Shouldn’t really be a big deal, right? I mean, the path would offer some much needed relief for north-south riders who must currently use Commercial Street. Picture a fast-moving, narrow arterial that moves buses, trucks, and gazillions of cars between downtown and the burbs and you get the picture: “calm” is definitely not the word you’d use to describe this thoroughfare. I would not ever recommend Commercial to novice riders. A safer option is long overdue.

But like I said, it’s complicated. There’s at least one other side to this issue: While there may be a logical place to put the path, the people who are committed to the safety and well-being of the cemetery are worried.  Unfortunately, we do have to consider the vulnerability of things like monuments and gravestones these days. The “Friends of Pioneer Cemetery” have expressed concern over the proposed location, and the City appears to be considering “vacating” the pathway. As I understand it, that would effectively end the proposal. No pathway.
It’s important that we strive to see all sides of a complicated issue. We must seek first to understand, then be understood. We are better as a society when we honor each others' perspectives, even when they differ from our own.

As a cyclist I want to advocate for a safer path through this part of my community. I worry that without it, cyclists are at risk.  

But I also have a personal connection to the Pioneer Cemetery that’s pretty important to me as well: 

My grandparents.


Salem Breakfast on Bikes said...

I think we all agree it is a difficult matter and one that indeed requires thought and care.

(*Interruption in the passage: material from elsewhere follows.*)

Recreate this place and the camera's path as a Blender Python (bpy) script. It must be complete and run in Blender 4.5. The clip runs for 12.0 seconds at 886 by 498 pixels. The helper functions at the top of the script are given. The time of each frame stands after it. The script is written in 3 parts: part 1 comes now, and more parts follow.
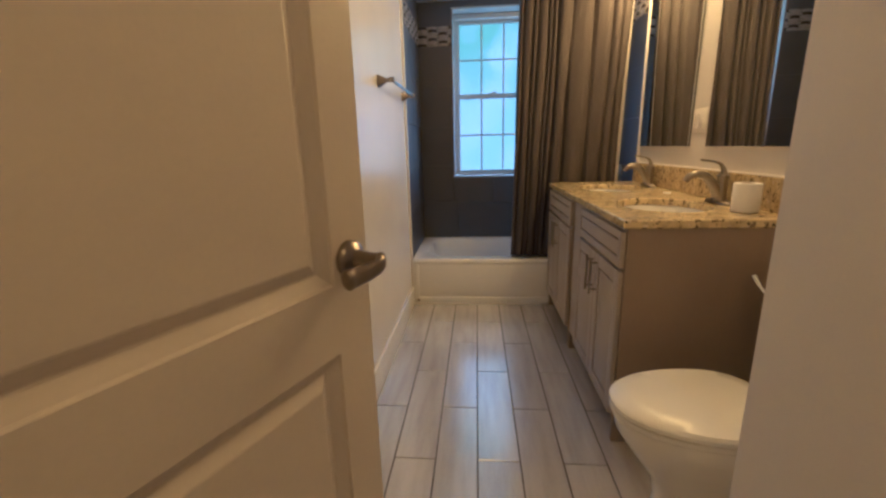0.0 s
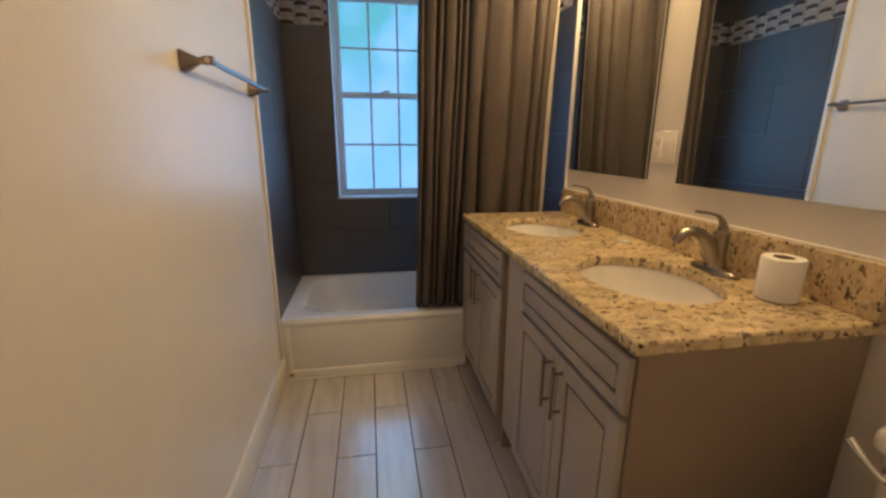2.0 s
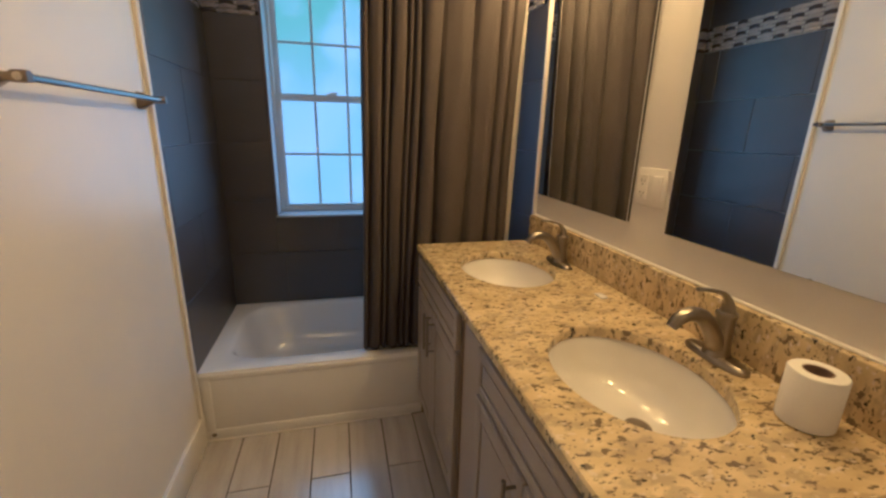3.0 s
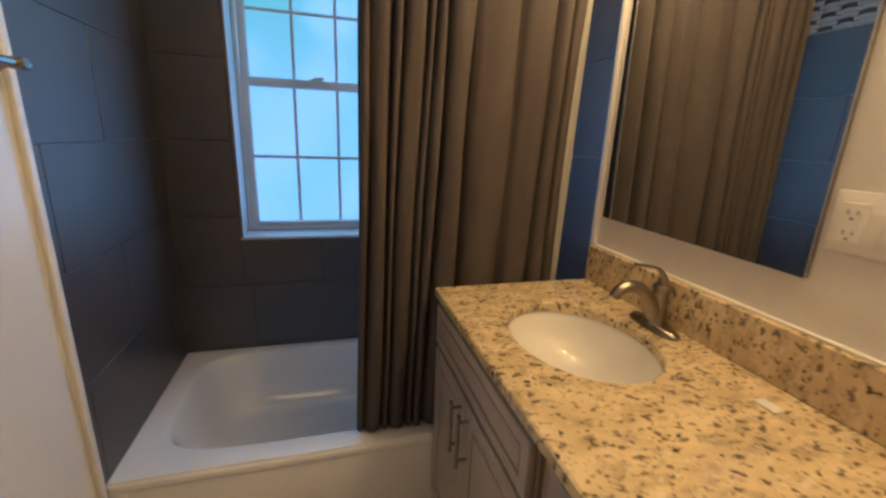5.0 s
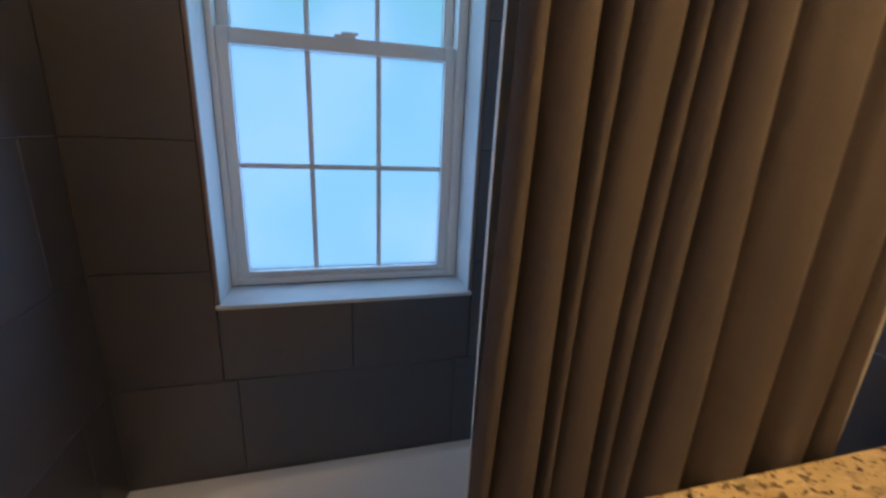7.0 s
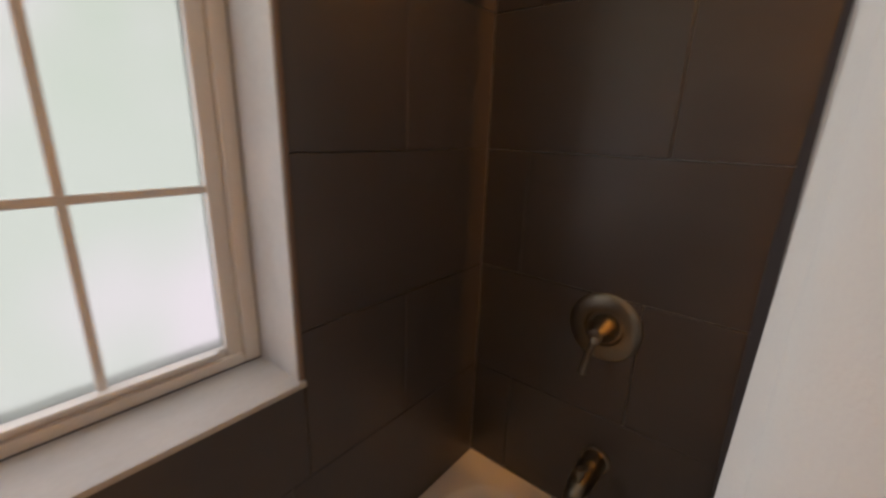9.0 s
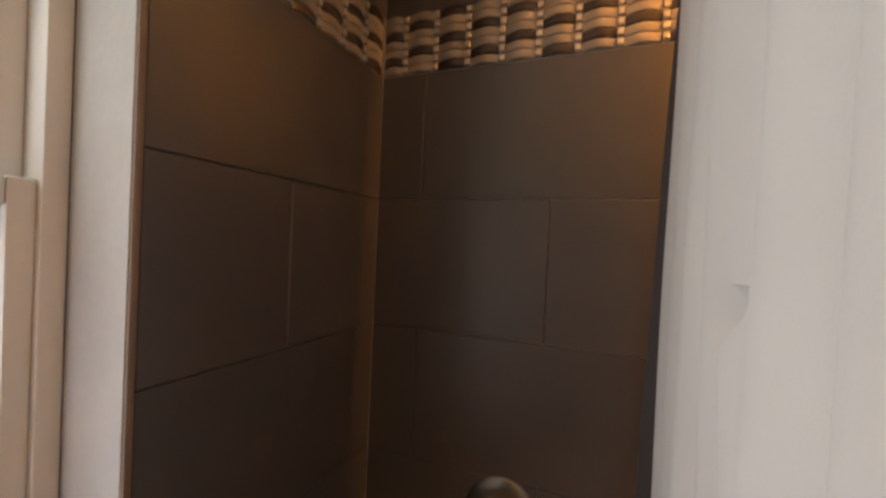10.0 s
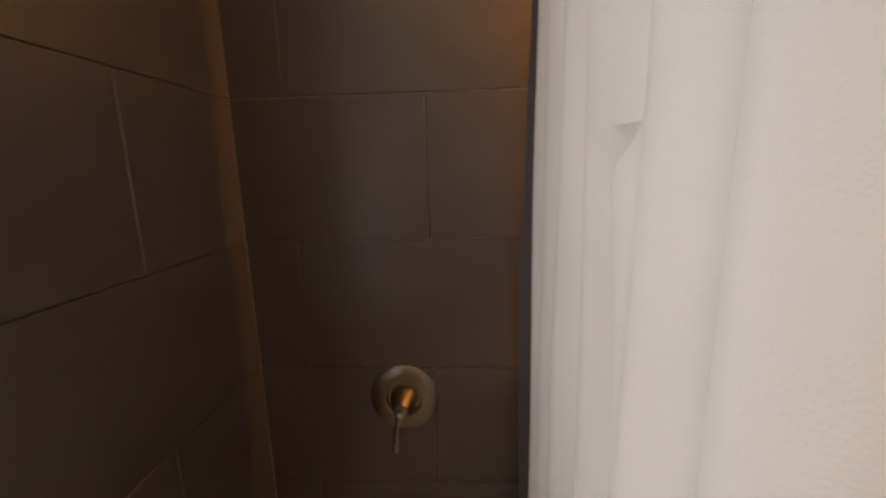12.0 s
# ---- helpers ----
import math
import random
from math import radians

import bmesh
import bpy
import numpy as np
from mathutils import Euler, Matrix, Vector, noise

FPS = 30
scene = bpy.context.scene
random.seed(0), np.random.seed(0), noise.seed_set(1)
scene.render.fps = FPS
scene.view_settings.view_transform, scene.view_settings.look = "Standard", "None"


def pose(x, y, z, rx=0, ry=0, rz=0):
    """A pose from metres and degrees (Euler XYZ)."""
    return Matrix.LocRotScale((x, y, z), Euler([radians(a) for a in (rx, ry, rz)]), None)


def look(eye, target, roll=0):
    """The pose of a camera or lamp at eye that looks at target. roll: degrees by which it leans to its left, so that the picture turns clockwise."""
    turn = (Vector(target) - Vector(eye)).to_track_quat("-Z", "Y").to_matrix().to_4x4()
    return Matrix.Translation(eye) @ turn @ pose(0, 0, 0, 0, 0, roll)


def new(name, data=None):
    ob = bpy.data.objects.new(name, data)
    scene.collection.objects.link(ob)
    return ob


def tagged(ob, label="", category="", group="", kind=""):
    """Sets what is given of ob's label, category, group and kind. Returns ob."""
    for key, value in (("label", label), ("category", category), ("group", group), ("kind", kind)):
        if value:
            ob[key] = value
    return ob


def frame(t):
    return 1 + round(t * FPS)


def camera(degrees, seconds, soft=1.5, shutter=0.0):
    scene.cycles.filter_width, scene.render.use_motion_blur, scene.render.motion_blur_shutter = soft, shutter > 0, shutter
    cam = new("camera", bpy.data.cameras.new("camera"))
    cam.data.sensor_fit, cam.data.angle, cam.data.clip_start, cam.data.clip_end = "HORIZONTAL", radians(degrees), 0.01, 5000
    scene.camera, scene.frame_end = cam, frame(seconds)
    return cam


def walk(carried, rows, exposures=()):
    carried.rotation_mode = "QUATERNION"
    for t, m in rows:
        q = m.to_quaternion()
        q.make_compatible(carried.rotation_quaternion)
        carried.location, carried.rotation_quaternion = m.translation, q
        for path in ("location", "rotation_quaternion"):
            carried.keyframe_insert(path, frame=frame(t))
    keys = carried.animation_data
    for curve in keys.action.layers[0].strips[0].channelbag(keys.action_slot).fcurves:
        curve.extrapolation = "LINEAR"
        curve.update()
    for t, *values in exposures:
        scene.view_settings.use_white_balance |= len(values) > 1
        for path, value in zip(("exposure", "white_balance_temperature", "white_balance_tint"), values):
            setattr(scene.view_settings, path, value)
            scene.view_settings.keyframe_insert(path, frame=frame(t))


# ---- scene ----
cam = camera(94.0, 12.0, soft=2.5, shutter=0.35)
PATH = [
    (0, (0.465, -2.817, 1.11), (0.301, -0.883, 0.63), -1.4),
    (0.5, (0.476, -2.657, 1.11), (0.436, -0.714, 0.636), -1.0),
    (1, (0.49, -2.433, 1.119), (0.539, -0.486, 0.663), -0.6),
    (1.5, (0.476, -2.244, 1.143), (0.686, -0.31, 0.68), -0.0),
    (2, (0.48, -2.043, 1.212), (0.817, -0.135, 0.716), 0.3),
    (2.5, (0.554, -1.874, 1.305), (0.962, 0.014, 0.786), 0.7),
    (3, (0.624, -1.729, 1.343), (1.098, 0.137, 0.8), 1.4),
    (3.2, (0.636, -1.709, 1.346), (1.146, 0.15, 0.809), 1.5),
    (5, (0.632, -1.152, 1.319), (1.165, 0.703, 0.793), 2.3),
    (5.5, (0.695, -0.923, 1.296), (1.193, 0.949, 0.8), 2.3),
    (6, (0.676, -0.742, 1.278), (1.147, 1.137, 0.781), 2.1),
    (6.5, (0.598, -0.513, 1.301), (1.059, 1.361, 0.774), 1.6),
    (6.7, (0.562, -0.432, 1.311), (1.042, 1.432, 0.769), 2.0),
    (8.5, (0.567, 0.079, 1.316), (1.514, 1.735, 0.714), 1.8),
    (9, (0.59, 0.149, 1.307), (2.087, 1.356, 0.759), 1.8),
    (9.5, (0.569, 0.221, 1.357), (2.376, 1.012, 1.024), 3.5),
    (10, (0.612, 0.2, 1.474), (2.46, 0.962, 1.45), 2.6),
    (10.5, (0.617, 0.208, 1.480), (2.494, 0.862, 1.675), 1.5),
    (11, (0.616, 0.207, 1.497), (2.522, 0.809, 1.571), 0.6),
    (11.5, (0.589, 0.224, 1.436), (2.536, 0.647, 1.265), -0.8),
    (12, (0.608, 0.239, 1.424), (2.566, 0.372, 1.037), -1.5),
]
EXPOSURES = [(0, 0.3, 3750, 16), (1.5, 0.1, 3750, 16), (3.0, 0.06, 3750, 16), (6.7, 0.1, 3650, 17), (8.3, 0.2, 6600, 37), (9.3, 0.42, 6550, 40), (10.3, 0.58, 6550, 40), (12, 0.70, 6600, 40)]
walk(cam, [(t, look(eye, target, roll)) for t, eye, target, roll in PATH], EXPOSURES)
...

But there are several separate (though interrelated) questions that easily get lumped together, and I think that the SJ piece wasn't careful about distinguishing them.

1) The first question is: Would it be helpful to have a path connection between Hoyt and Rural on the west side of Commercial. Bike and Walk Salem said "yes," and I think most of us agree this would be a good thing.

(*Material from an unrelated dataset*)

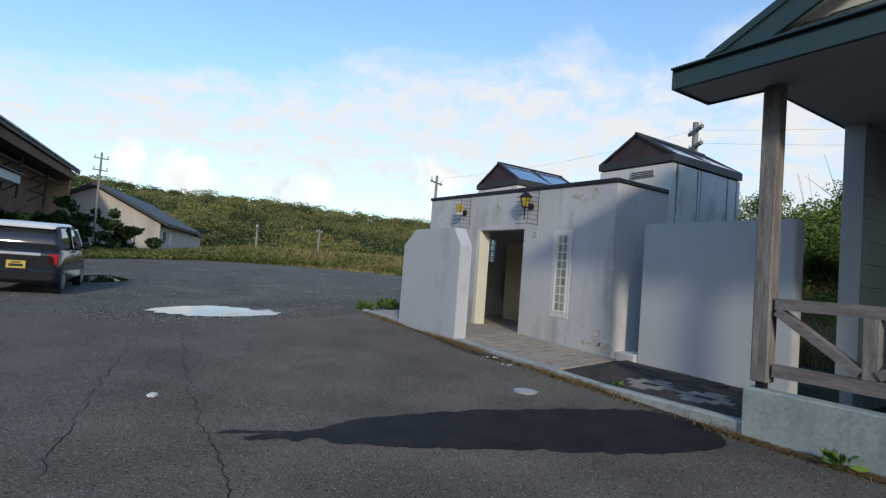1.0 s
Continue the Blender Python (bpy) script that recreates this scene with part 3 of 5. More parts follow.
def lettering(body, y, z, size, parent, name="lettering"):
    c = bpy.data.curves.new("letters", "FONT")
    c.body, c.size, c.extrude = body, size, 0.0006
    tmp = bpy.data.objects.new("letters", c)
    scene.collection.objects.link(tmp)
    dg = bpy.context.evaluated_depsgraph_get()
    me = bpy.data.meshes.new_from_object(tmp.evaluated_get(dg))
    bpy.data.objects.remove(tmp)
    me.materials.clear()
    me.materials.append(WHITE_INK)
    me.transform(pose(FX + 0.0148, y + 0.035, z + 0.07, 90, 0, -90))
    ob = new(name, me)
    ob.parent = parent
    return ob


lettering("ここの地盤は", -1.565, 1.845, 0.042, placard)
lettering("かいばつ", -1.565, 1.735, 0.028, placard)
lettering("海抜", -1.565, 1.635, 0.088, placard)
lettering("7", -1.735, 1.630, 0.27, placard)
lettering("m", -1.89, 1.632, 0.15, placard)


# ---- toilet building ----
WX, WY0, WY1, WZ = 7.85, 6.72, 12.4, 3.20


def falling(ob):
    """Give a level top the slight fall of the toilet's parapet."""
    for v in ob.data.vertices:
        if v.co.z > 3.0:
            v.co.z += 0.018 * (v.co.y - 9.5)
    return ob


toilet = thing("toilet_building", "flat-roofed white rendered public toilet with stained walls", "building")
DY0, DY1, DZ = 8.87, 10.29, 2.45
SY0, SY1, SZ0, SZ1 = 7.675, 7.985, 0.93, 2.33
bmw = bmesh.new()
for q in ((WY0, SY0, 0.1, WZ), (SY0, SY1, 0.1, SZ0), (SY0, SY1, SZ1, WZ), (SY1, DY0, 0.1, WZ), (DY0, DY1, DZ, WZ), (DY1, WY1, 0.1, WZ)):
    box(bmw, WX, q[0], q[2], WX + 0.2, q[1], q[3])
bmesh.ops.remove_doubles(bmw, verts=bmw.verts, dist=0.0005)
falling(part("front_wall", bmw, WHITE_WALL, toilet))
falling(part("side_wall", cube(WX + 0.2, WY0, 0.1, 9.2, WY0 + 0.2, WZ), WHITE_WALL, toilet))
falling(part("side_wall", cube(WX + 0.2, WY1 - 0.2, 0.1, 9.2, WY1, WZ), WHITE_WALL, toilet))
part("rear_wall", cube(11.2, 8.26, 0.1, 11.4, 10.73, WZ), WHITE_WALL, toilet)
part("roof", cube(WX + 0.2, WY0 + 0.2, WZ - 0.25, 9.2, WY1 - 0.2, WZ - 0.05), BLACK_CAP, toilet)
part("roof", cube(9.2, 8.26, WZ - 0.25, 11.2, 10.73, WZ - 0.05), BLACK_CAP, toilet)
for q in ((WX - 0.03, WY0 - 0.03, WX + 0.23, WY1 + 0.03), (WX + 0.23, WY0 - 0.03, 9.19, WY0 + 0.23), (WX + 0.23, WY1 - 0.23, 9.19, WY1 + 0.03)):
    falling(part("roof_cap", cube(q[0], q[1], WZ, q[2], q[3], WZ + 0.07, 0.01), BLACK_CAP, toilet))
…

2) So then the next question is: Since we don't know what a such a path would look like (nothing is planned, no alignment has been identified), would it be wise to hold off on vacating the alley?

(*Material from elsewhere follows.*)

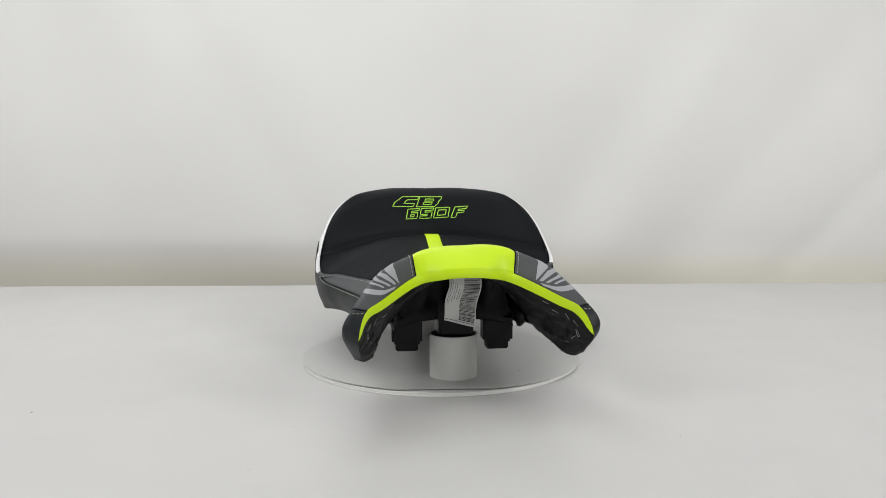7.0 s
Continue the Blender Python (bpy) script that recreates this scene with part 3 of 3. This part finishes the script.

In April 2011, staff recommendation was "yes." There was some last-minute politicking, and so in September 2011 Council voted to vacate.

When the matter was appealed, the State Land Use Board of Appeals agreed that some of the details of the politicking were problematic and that the City needed to revisit the matter.

Many of us still think it would be prudent to hold off on the vacation until a) we have formalized a path alignment that doesn't need the alley, or b) a formalized path alignment requires the alley, or c) it turns out after all that a path is not possible.

The planning stage that would answer this threefold question has not happened yet, and so it is important that folks understand there is no proposal on the table to put a path through Pioneer Cemetery. This is a possibility, it is true, but we aren't at that planning stage yet. If tons of money magically appeared, a bridge could be built. Maybe City View would like a path through that cemetery. Maybe there's some other alignment that a super creative person will discover.

3) So the last question, on which there is much to discuss and analyze, and on which few I think have a settled opinion, this last question is: Should a path go through Pioneer Cemetery? And the answer surely is, "we don't know yet." Maybe the answer is yes, and maybe it is no. A much more detailed planning and community process would be necessary to answer this.

Many hope that a broad consensus can emerge on postponing the alley vacation - and hold off on deciding anything about where a path alignment would actually fall. These are separate questions, and we do ourselves a disservice by treating them as one, as I think the SJ piece did.

In any event, I look forward to your thoughts and analysis in part 2. I'm glad you're thinking about this! It is really important.

Curt said...

A new path through the cemetery isn't needed to make the connection. There is a service road there already that is used by vehicles. What we are really talking about is a gate next to a maintenance shed that would be opened and closed the same times as the south gate on Hoyt.

Kelly Carlisle said...

We certainly need to keep the conversation alive.

Eric, I really appreciate your respect for process-oriented thinking. I absolutely agree with that kind of approach to complicated issues. I'm hoping the City will have the wisdom to allow further discourse. Vacating the alley would seem to be an artificial ending of the process, and premature.

At the same time, I am identifying with the families of those whose graves lie within the cemetery. I understand the need for thoughtful, respectful dialogue about intent and impact of changes to that vicinity. I worry about the disrepair of some of the sites already.

I wonder how much all sides actually share in common: respect for life, respect for safety of persons and things, appreciation for the beauty and peace in the neighborhoods and cemeteries, etc. And might that be a basis for some jointly held commitments if we take the conversation forward?

Curt, I was wondering the same thing you mentioned. Essentially, reconfiguring fences and gates to utilize that road that runs between the two cemeteries. I think that's what Eric was describing in option "b." It certainly makes the most sense when you're there in person, I think. I don't know what other options have been explored.